%%

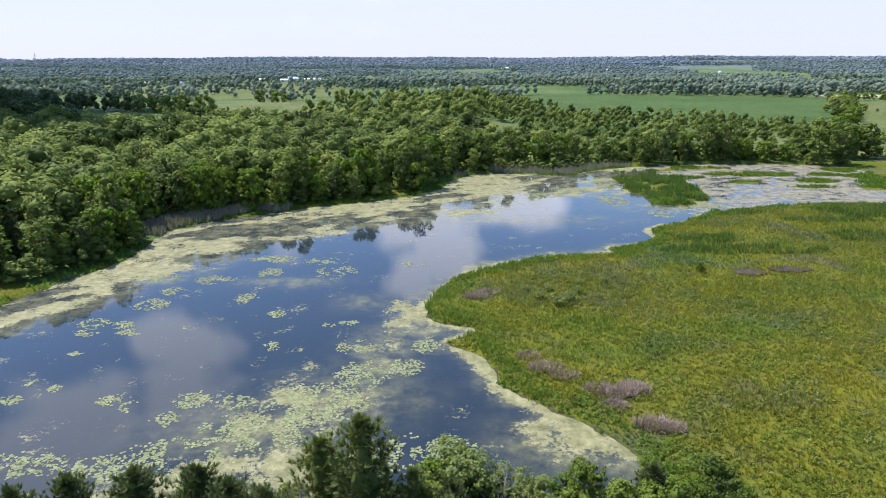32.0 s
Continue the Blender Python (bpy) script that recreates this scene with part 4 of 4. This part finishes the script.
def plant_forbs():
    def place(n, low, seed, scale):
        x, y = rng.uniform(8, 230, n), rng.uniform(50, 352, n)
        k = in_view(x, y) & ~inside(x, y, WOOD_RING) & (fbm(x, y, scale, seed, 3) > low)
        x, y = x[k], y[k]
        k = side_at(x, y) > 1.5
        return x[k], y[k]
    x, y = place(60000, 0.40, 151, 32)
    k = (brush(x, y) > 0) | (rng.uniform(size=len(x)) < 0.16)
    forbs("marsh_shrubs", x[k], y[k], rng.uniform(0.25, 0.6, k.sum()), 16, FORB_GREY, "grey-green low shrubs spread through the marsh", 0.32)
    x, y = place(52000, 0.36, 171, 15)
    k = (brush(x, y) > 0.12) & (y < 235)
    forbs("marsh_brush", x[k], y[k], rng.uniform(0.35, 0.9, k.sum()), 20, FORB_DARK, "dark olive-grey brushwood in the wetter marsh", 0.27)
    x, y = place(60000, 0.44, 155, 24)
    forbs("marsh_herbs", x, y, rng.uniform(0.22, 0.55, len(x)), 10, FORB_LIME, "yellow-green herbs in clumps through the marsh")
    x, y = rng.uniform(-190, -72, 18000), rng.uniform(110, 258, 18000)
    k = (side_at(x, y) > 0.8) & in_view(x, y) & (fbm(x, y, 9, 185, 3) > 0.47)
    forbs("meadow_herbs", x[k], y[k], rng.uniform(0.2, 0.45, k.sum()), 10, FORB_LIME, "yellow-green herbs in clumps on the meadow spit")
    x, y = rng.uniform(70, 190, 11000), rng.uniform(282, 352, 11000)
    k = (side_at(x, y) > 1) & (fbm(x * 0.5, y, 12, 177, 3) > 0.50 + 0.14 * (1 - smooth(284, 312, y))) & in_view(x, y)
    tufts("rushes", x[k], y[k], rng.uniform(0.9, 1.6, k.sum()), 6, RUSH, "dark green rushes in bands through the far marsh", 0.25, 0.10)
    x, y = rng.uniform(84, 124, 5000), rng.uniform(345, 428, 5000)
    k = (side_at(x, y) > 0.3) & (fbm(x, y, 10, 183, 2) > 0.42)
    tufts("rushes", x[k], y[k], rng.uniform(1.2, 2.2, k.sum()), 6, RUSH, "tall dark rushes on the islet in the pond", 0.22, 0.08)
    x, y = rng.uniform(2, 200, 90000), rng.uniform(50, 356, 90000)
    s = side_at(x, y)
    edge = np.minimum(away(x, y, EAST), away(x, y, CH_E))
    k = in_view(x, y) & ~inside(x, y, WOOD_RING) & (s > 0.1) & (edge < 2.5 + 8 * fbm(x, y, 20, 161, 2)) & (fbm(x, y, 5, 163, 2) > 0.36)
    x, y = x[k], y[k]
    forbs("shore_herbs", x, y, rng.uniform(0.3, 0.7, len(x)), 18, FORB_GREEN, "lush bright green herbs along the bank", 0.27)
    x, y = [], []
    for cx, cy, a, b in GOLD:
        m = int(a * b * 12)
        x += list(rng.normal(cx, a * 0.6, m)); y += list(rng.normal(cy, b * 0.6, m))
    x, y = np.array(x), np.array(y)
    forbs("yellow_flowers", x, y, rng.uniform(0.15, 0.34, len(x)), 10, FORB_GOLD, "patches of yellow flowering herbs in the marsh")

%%

Copy every line of the data exactly as written, excluding the pictures.

32.0 s
Continue the Blender Python (bpy) script that recreates this scene with part 4 of 4. This part finishes the script.
def plant_forbs():
    def place(n, low, seed, scale):
        x, y = rng.uniform(8, 230, n), rng.uniform(50, 352, n)
        k = in_view(x, y) & ~inside(x, y, WOOD_RING) & (fbm(x, y, scale, seed, 3) > low)
        x, y = x[k], y[k]
        k = side_at(x, y) > 1.5
        return x[k], y[k]
    x, y = place(60000, 0.40, 151, 32)
    k = (brush(x, y) > 0) | (rng.uniform(size=len(x)) < 0.16)
    forbs("marsh_shrubs", x[k], y[k], rng.uniform(0.25, 0.6, k.sum()), 16, FORB_GREY, "grey-green low shrubs spread through the marsh", 0.32)
    x, y = place(52000, 0.36, 171, 15)
    k = (brush(x, y) > 0.12) & (y < 235)
    forbs("marsh_brush", x[k], y[k], rng.uniform(0.35, 0.9, k.sum()), 20, FORB_DARK, "dark olive-grey brushwood in the wetter marsh", 0.27)
    x, y = place(60000, 0.44, 155, 24)
    forbs("marsh_herbs", x, y, rng.uniform(0.22, 0.55, len(x)), 10, FORB_LIME, "yellow-green herbs in clumps through the marsh")
    x, y = rng.uniform(-190, -72, 18000), rng.uniform(110, 258, 18000)
    k = (side_at(x, y) > 0.8) & in_view(x, y) & (fbm(x, y, 9, 185, 3) > 0.47)
    forbs("meadow_herbs", x[k], y[k], rng.uniform(0.2, 0.45, k.sum()), 10, FORB_LIME, "yellow-green herbs in clumps on the meadow spit")
    x, y = rng.uniform(70, 190, 11000), rng.uniform(282, 352, 11000)
    k = (side_at(x, y) > 1) & (fbm(x * 0.5, y, 12, 177, 3) > 0.50 + 0.14 * (1 - smooth(284, 312, y))) & in_view(x, y)
    tufts("rushes", x[k], y[k], rng.uniform(0.9, 1.6, k.sum()), 6, RUSH, "dark green rushes in bands through the far marsh", 0.25, 0.10)
    x, y = rng.uniform(84, 124, 5000), rng.uniform(345, 428, 5000)
    k = (side_at(x, y) > 0.3) & (fbm(x, y, 10, 183, 2) > 0.42)
    tufts("rushes", x[k], y[k], rng.uniform(1.2, 2.2, k.sum()), 6, RUSH, "tall dark rushes on the islet in the pond", 0.22, 0.08)
    x, y = rng.uniform(2, 200, 90000), rng.uniform(50, 356, 90000)
    s = side_at(x, y)
    edge = np.minimum(away(x, y, EAST), away(x, y, CH_E))
    k = in_view(x, y) & ~inside(x, y, WOOD_RING) & (s > 0.1) & (edge < 2.5 + 8 * fbm(x, y, 20, 161, 2)) & (fbm(x, y, 5, 163, 2) > 0.36)
    x, y = x[k], y[k]
    forbs("shore_herbs", x, y, rng.uniform(0.3, 0.7, len(x)), 18, FORB_GREEN, "lush bright green herbs along the bank", 0.27)
    x, y = [], []
    for cx, cy, a, b in GOLD:
        m = int(a * b * 12)
        x += list(rng.normal(cx, a * 0.6, m)); y += list(rng.normal(cy, b * 0.6, m))
    x, y = np.array(x), np.array(y)
    forbs("yellow_flowers", x, y, rng.uniform(0.15, 0.34, len(x)), 10, FORB_GOLD, "patches of yellow flowering herbs in the marsh")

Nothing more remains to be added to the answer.